— Start Stored data —

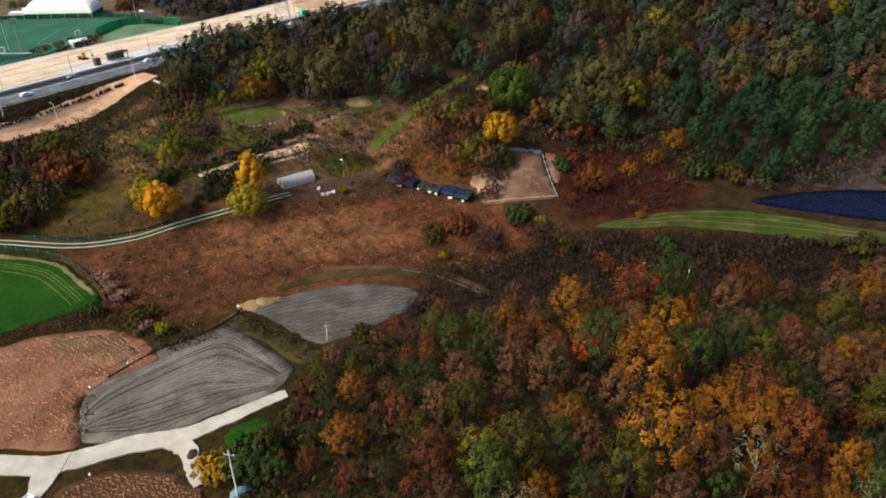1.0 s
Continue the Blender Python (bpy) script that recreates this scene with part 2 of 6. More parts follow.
M["amber_leaf"] = foliage("amber_leaf", (0.120, 0.070, 0.004), (0.290, 0.180, 0.010))
M["reed_leaf"] = foliage("reed_leaf", (0.100, 0.058, 0.042), (0.270, 0.165, 0.125))
# Lit copies of olive_leaf and dark_leaf, brightened against the crowns' own shadow.
M["copse_leaf"] = foliage("copse_leaf", (0.034, 0.032, 0.006), (0.110, 0.096, 0.018))
M["copse_dark"] = foliage("copse_dark", (0.017, 0.025, 0.009), (0.056, 0.066, 0.024))
# Leaves of distant woods: pale blue-grey haze is mixed into the colours.
M["haze_dark"] = foliage("haze_dark", (0.028, 0.040, 0.044), (0.068, 0.086, 0.084), 0.75, 0.3, 0.07)
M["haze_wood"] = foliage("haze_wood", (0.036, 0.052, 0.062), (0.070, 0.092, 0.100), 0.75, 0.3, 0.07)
M["haze_brown"] = foliage("haze_brown", (0.052, 0.042, 0.038), (0.112, 0.087, 0.070), 0.75, 0.3, 0.07)
M["mauve_twig"] = foliage("mauve_twig", (0.03, 0.018, 0.0165), (0.076, 0.047, 0.042))
M["red_twig"] = foliage("red_twig", (0.026, 0.0075, 0.0075), (0.064, 0.0185, 0.0175))
# Hill leaves: lighter, greyer copies, with the distance's paler light in the colour.
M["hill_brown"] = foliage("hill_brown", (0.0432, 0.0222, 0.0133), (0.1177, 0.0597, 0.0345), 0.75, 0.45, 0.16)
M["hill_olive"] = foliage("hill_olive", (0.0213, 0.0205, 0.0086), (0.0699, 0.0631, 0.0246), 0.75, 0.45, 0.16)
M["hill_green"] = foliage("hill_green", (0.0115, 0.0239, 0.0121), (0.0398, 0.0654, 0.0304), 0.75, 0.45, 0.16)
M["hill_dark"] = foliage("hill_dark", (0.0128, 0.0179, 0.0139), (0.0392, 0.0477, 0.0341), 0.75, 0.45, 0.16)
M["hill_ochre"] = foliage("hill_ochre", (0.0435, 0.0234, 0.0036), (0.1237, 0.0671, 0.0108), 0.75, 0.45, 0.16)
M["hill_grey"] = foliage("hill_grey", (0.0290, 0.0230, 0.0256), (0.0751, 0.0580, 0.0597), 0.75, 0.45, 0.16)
M["straw_tuft"] = foliage("straw_tuft", (0.12, 0.066, 0.040), (0.31, 0.185, 0.115))
M["valley_twig"] = foliage("valley_twig", (0.017, 0.0105, 0.0095), (0.050, 0.031, 0.027))
M["pale_twig"] = foliage("pale_twig", (0.075, 0.066, 0.034), (0.20, 0.175, 0.095))
M["scrub"] = foliage("scrub", (0.048, 0.0215, 0.012), (0.14, 0.07, 0.04))


# ---- helpers for meshes ----
def mesh_of(name, verts, faces, mats=(), ids=None, smooth=False):
    me = bpy.data.meshes.new(name)
    if isinstance(verts, np.ndarray):
        nv, (nf, k) = len(verts), faces.shape
        me.vertices.add(nv)
        me.vertices.foreach_set("co", verts.astype(np.float32).ravel())
        me.loops.add(nf * k)
        me.loops.foreach_set("vertex_index", faces.astype(np.int32).ravel())
        me.polygons.add(nf)
        me.polygons.foreach_set("loop_start", np.arange(0, nf * k, k, dtype=np.int32))
        me.update(calc_edges=True)
    else:
        me.from_pydata(verts, [], faces)
    for m in mats:
        me.materials.append(m)
    if ids is not None:
        me.polygons.foreach_set("material_index", np.asarray(ids, dtype=np.int32))
    if smooth:
        me.polygons.foreach_set("use_smooth", np.ones(len(me.polygons), dtype=bool))
    return me


def part(name, bm, material, parent=None, label="", smooth=False):
    """One mesh object out of a bmesh or a mesh, under a thing or a part."""
    if isinstance(bm, bmesh.types.BMesh):
        me = bpy.data.meshes.new(name)
        bm.to_mesh(me)
        bm.free()
    else:
        me = bm
    if not me.materials:
        me.materials.append(material)
    if smooth:
        me.polygons.foreach_set("use_smooth", np.ones(len(me.polygons), dtype=bool))
    ob = new(name, me)
    ob.parent = parent
    return tagged(ob, label) if label else ob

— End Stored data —

### [What you need to do]
Select and copy each line from the data that includes the word "part".

### [Solved exercise]
Continue the Blender Python (bpy) script that recreates this scene with part 2 of 6. More parts follow.
def part(name, bm, material, parent=None, label="", smooth=False):
    """One mesh object out of a bmesh or a mesh, under a thing or a part."""